Noise and the question of whether amplified outdoor events can be permitted at South Street Gardens dominated a late portion of the April 15 hearing.
Applicant acoustical engineer Benjamin Mueller presented a March 25 sound survey that tested the facility's indoor house system and multiple worst-case outdoor speaker setups. Measurements near sources were high (mid-80s dB at speaker locations) but, according to Mueller's recorded measurements, decibel levels fell to low-to-mid 50s and low 60s at the nearest residential property lines depending on speaker placement and window status. Mueller concluded the tested scenarios were under the township's 65 dB property-line threshold and proposed technical controls — distributed speaker layouts, limiters and pre-event calibration — and administrative controls — owner-controlled systems rather than unregulated third-party amplifiers — to keep future events compliant.

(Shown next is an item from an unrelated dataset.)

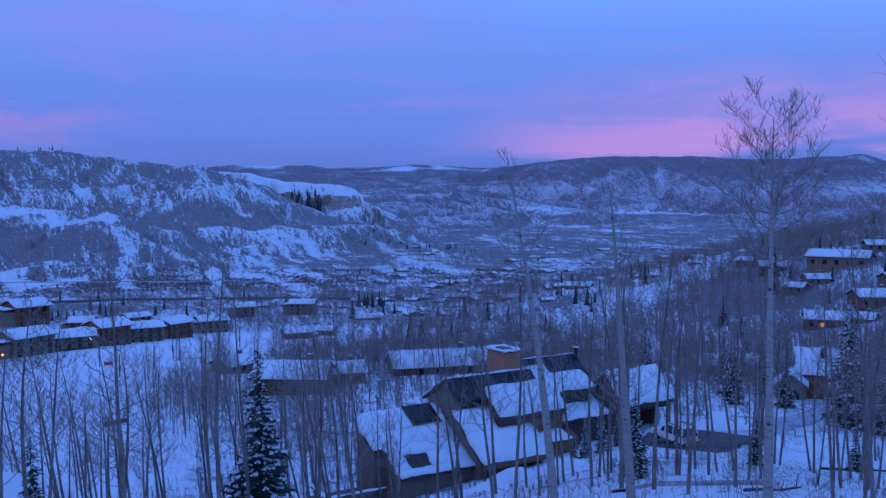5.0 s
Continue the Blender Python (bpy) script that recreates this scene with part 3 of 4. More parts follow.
    for x0, x1, y0, y1, sd in ((14.8, 17.1, 5.5, 6.1, 21), (14.8, 17.1, 8.2, 8.8, 22), (14.8, 15.3, 6.0, 8.3, 23), (16.6, 17.1, 6.0, 8.3, 24)):
        part("snow", snow_slab(x0, x1, y0, y1, 8.62, 8.62, 0.3, sd, 0.2), "snow", c, smooth=True)
    part("flue", block(15.5, 16.4, 6.4, 7.9, 8.62, 8.8), "dark_metal", c)
    v, f = [], []
    tube(v, f, [Vector((25.0, 7.0, z)) for z in (4.0, 6.0, 8.0)], [0.17, 0.17, 0.19], 10)
    p = part("flue_pipe", (v, f), "dark_metal", h, "black stove pipe")
    part("snow", snow_slab(24.84, 25.16, 6.84, 7.16, 8.0, 8.0, 0.16, 25, 0.2, 0.0), "snow", p, smooth=True)
    # deck with a snowy rail beside the low wing
    part("deck", block(-5.5, -0.3, 1.5, 6.0, -2.4, -2.2), "grey_wood", h)
    for x in (-5.4, -3.7, -2.0, -0.5):
        part("post", block(x, x + 0.14, 1.5, 1.64, -6.0, -1.2), "grey_wood", h)
    part("rail", block(-5.5, -0.3, 1.48, 1.66, -1.2, -1.08), "grey_wood", h)
    part("snow", snow_slab(-5.5, -0.3, 1.46, 1.68, -1.08, -1.08, 0.16, 26, 0.3), "snow", h, smooth=True)
    part("rail", block(-5.5, -5.36, 1.7, 6.0, -1.2, -1.08), "grey_wood", h)
    part("snow", snow_slab(-5.52, -5.34, 1.7, 6.0, -1.08, -1.08, 0.16, 27, 0.3), "snow", h, smooth=True)
    return h


main_house()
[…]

Opponents pointed to a resident video in the record they said captured louder audio from an earlier event. Mueller said audibility on a phone recording does not necessarily indicate a code exceedance and that such matters are remediable with the controls he recommended; he also suggested the owner maintain a sound meter on site and perform calibrations prior to events. Board members expressed concerns about enforcement (how quickly the township can verify a complaint) and about the potential for repeat disturbances; they discussed possible conditions such as limits on number and timing of amplified events, mandatory owner control of amplification systems, pre-event property-line checks and a post-approval verification at CO.
The board did not decide whether to allow amplified outdoor music but said it would consider specific, enforceable conditions at a May 18 continuation. If the board allows outdoor amplification it appears likely to require owner-managed technical limits (e.g., system limiters or fixed-amplitude house systems), restrictions on vendor equipment, pre-event calibration and a mechanism for enforcement when complaints arise.